I'm working out my relationship with test automation because I'm no longer ok with test automation doing a bad job at testing or myself being a blocker for others by focusing on what it cannot do over what it can do. 

There's things that I love, and where other people's appreciation helps me appreciate things more. 
  • Our ability to run automation that kicks off 14 000 clean OS instances up and down a day is quite an achievement, and that from "I want a clean OS to install on" to "I can start installing", it is a matter of a few seconds. 
  • When a new person joins and isn't left to discover the environment on their own, it takes a day to get started. Comparing this to new person joining discovering it on their own being weeks, basic proficiency being closer to 6 months I'm even a keener fan of pairing new hires for their first tasks. 
  • It runs and it is kept running. It enables releasing in a way products of this complexity could not be released without it.

    There's things that I hate, that others seem to hate much less.
    • It guides new hires to create a corner of their own over sharing common assets
    • It has tons of embedded decisions over time that allows others to be judgmental about "not doing things right" for later hires
    • Reuse of things has a manual coding element, taking days of coding to just introduce a concept like "same tests to another environment".  And people rather spend the days on the manual task than create an abstraction. 
    • People think of it as "testing a lot" because it runs often even if for a very limited set of things to test. It distorts *managers* concepts of how well we've tested, when same thing 1000 times is not 1000 times more testing for real.
    So when I said I will reframe myself as an architect, I find I reframe myself first as test automation architect. I choose to work on things that drive the overall structures for the better. And just expressing things I would like to see us work on brings me to an interesting place of shining a light on things that have been that way. 

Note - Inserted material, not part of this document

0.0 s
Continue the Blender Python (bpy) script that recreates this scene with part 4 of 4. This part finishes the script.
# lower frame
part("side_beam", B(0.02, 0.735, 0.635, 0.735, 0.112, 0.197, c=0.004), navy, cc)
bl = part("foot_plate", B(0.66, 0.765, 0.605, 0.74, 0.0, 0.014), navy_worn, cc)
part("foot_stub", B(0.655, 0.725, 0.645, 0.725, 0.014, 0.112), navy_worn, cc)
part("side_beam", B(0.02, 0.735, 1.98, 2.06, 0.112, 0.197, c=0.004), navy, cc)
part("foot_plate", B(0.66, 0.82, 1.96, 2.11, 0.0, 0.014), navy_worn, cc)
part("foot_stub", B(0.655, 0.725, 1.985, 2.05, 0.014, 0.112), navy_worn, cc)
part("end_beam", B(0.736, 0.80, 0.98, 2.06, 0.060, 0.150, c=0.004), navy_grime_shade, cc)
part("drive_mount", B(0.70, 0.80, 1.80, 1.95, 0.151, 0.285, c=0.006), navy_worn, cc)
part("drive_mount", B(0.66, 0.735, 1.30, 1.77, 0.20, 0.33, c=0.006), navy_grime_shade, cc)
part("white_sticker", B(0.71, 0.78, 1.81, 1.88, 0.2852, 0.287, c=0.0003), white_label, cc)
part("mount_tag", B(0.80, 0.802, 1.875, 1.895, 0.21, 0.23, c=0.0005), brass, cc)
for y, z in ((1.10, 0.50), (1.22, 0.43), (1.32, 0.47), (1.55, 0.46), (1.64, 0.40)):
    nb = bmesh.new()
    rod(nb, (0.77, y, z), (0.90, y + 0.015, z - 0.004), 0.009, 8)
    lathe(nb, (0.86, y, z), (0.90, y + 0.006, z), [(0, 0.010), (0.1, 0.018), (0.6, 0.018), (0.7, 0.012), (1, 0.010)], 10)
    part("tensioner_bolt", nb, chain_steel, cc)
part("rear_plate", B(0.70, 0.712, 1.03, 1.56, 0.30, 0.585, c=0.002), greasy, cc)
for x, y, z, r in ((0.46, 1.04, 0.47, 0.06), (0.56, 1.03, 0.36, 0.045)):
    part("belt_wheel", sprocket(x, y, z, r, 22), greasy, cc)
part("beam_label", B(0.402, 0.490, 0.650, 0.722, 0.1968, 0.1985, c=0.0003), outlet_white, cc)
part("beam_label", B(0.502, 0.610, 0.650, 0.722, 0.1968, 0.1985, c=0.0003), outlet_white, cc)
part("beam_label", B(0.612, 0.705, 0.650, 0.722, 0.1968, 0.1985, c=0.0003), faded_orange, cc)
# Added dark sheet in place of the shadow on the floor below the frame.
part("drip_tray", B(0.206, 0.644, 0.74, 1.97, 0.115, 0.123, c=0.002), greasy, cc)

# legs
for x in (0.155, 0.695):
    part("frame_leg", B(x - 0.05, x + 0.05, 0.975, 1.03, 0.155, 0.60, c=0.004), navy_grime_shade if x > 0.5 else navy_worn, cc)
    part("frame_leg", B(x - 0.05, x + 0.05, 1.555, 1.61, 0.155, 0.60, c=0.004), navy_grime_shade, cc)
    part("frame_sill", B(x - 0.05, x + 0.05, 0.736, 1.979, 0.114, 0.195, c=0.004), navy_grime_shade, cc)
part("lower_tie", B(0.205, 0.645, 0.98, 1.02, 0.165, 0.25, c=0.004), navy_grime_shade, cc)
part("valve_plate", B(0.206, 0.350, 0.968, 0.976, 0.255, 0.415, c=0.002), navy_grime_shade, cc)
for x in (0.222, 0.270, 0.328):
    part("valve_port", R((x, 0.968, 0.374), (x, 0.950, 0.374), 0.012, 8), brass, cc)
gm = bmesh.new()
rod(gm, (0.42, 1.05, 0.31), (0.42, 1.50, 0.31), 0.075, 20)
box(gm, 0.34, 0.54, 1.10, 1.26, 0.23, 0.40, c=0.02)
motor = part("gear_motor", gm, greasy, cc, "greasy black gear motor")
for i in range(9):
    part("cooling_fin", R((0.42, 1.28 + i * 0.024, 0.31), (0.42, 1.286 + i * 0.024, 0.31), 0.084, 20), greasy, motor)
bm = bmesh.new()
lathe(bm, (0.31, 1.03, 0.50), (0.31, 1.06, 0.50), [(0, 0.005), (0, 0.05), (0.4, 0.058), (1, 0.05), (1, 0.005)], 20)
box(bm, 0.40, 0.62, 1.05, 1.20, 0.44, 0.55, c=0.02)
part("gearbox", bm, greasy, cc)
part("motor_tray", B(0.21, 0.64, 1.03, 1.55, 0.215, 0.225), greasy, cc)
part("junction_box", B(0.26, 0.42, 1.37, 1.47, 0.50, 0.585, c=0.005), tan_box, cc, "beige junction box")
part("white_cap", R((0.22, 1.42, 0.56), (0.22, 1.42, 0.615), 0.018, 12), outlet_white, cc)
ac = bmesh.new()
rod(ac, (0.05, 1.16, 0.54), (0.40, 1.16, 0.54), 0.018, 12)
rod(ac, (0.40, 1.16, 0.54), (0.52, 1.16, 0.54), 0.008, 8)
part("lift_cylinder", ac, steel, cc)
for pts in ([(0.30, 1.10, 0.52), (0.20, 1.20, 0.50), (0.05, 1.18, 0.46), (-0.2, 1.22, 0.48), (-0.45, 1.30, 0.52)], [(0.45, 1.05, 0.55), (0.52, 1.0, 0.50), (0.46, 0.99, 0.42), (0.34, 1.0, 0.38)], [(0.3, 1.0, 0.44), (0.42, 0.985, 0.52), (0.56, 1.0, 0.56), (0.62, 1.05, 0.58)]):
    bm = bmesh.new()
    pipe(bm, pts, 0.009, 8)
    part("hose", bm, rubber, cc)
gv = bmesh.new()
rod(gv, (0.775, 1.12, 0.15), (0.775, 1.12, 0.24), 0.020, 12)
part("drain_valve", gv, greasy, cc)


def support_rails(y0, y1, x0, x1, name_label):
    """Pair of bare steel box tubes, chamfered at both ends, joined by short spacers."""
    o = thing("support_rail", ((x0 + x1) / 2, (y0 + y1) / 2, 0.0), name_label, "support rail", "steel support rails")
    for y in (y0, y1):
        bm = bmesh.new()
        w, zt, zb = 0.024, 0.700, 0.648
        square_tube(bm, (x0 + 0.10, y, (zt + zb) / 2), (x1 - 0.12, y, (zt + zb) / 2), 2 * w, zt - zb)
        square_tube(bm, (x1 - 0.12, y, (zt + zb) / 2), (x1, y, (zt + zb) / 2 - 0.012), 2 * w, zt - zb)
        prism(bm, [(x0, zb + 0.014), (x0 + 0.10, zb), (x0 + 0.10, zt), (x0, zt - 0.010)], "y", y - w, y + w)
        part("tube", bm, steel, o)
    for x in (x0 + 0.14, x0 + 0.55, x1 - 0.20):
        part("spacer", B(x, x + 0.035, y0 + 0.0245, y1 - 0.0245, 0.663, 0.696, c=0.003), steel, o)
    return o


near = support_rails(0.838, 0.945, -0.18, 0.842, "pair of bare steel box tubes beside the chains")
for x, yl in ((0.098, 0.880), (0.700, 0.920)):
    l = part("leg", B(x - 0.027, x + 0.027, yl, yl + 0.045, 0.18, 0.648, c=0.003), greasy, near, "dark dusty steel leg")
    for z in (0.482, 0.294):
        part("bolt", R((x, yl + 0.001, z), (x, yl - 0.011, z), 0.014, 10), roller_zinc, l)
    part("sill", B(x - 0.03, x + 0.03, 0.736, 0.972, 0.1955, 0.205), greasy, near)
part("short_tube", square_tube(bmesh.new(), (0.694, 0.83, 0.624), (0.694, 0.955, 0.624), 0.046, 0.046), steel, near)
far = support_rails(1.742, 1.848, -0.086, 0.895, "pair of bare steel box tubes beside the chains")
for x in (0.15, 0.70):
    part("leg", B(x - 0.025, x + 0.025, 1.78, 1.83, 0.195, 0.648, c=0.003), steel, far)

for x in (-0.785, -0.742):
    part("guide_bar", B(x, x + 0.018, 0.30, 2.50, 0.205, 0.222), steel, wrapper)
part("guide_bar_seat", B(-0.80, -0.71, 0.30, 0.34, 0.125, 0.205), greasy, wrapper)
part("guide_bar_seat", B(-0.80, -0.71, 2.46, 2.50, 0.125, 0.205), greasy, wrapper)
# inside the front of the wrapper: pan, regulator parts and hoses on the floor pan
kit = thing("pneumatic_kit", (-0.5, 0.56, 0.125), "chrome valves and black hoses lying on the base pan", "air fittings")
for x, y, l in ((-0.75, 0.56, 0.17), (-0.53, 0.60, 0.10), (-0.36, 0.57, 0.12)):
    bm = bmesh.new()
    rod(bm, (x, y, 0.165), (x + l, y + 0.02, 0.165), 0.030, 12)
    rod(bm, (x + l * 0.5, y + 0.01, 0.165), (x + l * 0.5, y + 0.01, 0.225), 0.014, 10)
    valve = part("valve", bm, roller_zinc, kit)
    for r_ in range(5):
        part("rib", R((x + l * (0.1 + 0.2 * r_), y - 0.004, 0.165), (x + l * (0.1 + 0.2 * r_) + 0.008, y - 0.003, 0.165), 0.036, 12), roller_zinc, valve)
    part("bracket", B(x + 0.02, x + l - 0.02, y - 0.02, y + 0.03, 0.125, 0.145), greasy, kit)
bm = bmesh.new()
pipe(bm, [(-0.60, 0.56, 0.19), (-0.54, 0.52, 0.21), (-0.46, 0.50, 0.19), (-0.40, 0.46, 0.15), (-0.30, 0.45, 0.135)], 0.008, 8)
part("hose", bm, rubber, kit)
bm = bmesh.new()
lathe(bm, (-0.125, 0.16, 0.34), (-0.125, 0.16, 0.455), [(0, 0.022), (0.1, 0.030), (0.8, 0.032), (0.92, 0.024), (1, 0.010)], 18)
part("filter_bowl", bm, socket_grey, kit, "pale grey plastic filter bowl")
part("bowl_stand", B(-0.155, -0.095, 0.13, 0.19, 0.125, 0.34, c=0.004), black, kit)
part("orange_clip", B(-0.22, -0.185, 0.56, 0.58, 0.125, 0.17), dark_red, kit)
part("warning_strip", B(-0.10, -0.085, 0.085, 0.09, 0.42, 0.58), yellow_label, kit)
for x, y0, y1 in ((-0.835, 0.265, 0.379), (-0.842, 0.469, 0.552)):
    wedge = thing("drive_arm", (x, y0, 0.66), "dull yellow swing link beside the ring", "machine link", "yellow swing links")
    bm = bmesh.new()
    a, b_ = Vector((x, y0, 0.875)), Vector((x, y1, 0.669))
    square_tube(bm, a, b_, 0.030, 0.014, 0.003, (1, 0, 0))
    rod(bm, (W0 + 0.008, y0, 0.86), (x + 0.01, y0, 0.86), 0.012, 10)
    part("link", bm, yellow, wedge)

    Since I don't still end up dwelling in the code and implementation details all my days, I see concepts. I see that there's tests that are small (that I want more of) and tests that are large (that I want less of) - and I see that the structure does not help me see them. I see tests, test specific methods and common methods, that again the structure does not help me see them. I see products, applications and components, and that again the structure does not help me see them. I see similar use of resources, like having malware samples, temporary data and persistent data, and I see that the use of those isn't consistent.

    I'm in a place where I have the vision of where we might head to for good or better, with limited ability to implement it all by myself. I might be paralyzed by my abilities alone, but others with different abilities may be paralyzed by not seeing things I see, or requiring things I require. In the last three years, I've acquired a superpower that allows me to still do much about this: pairing and mobbing.  That superpower, in addition to making it possible to turn my great ideas into code, gives us all a chance of learning together. And I'm looking forward to it.

    Test automation is a product that tests our other products. Caring for overall quality of it is just as necessary as caring for the details of each test. 

    1 comment:

    1. What I've learned about architecture for automation frameworks is this -- Treat the framework as three distinct layers:

      *Core (application-independent) support:
      ** Base classes
      ** Helper classes
      ** Logging
      ** Reporting
      ** Unit testing for the core (of course!).
      * Domain-specific code:
      ** Page objects, for web UI testing.
      ** Endpoint objects, for TEST API testing.
      ** Data objects, for both types of testing.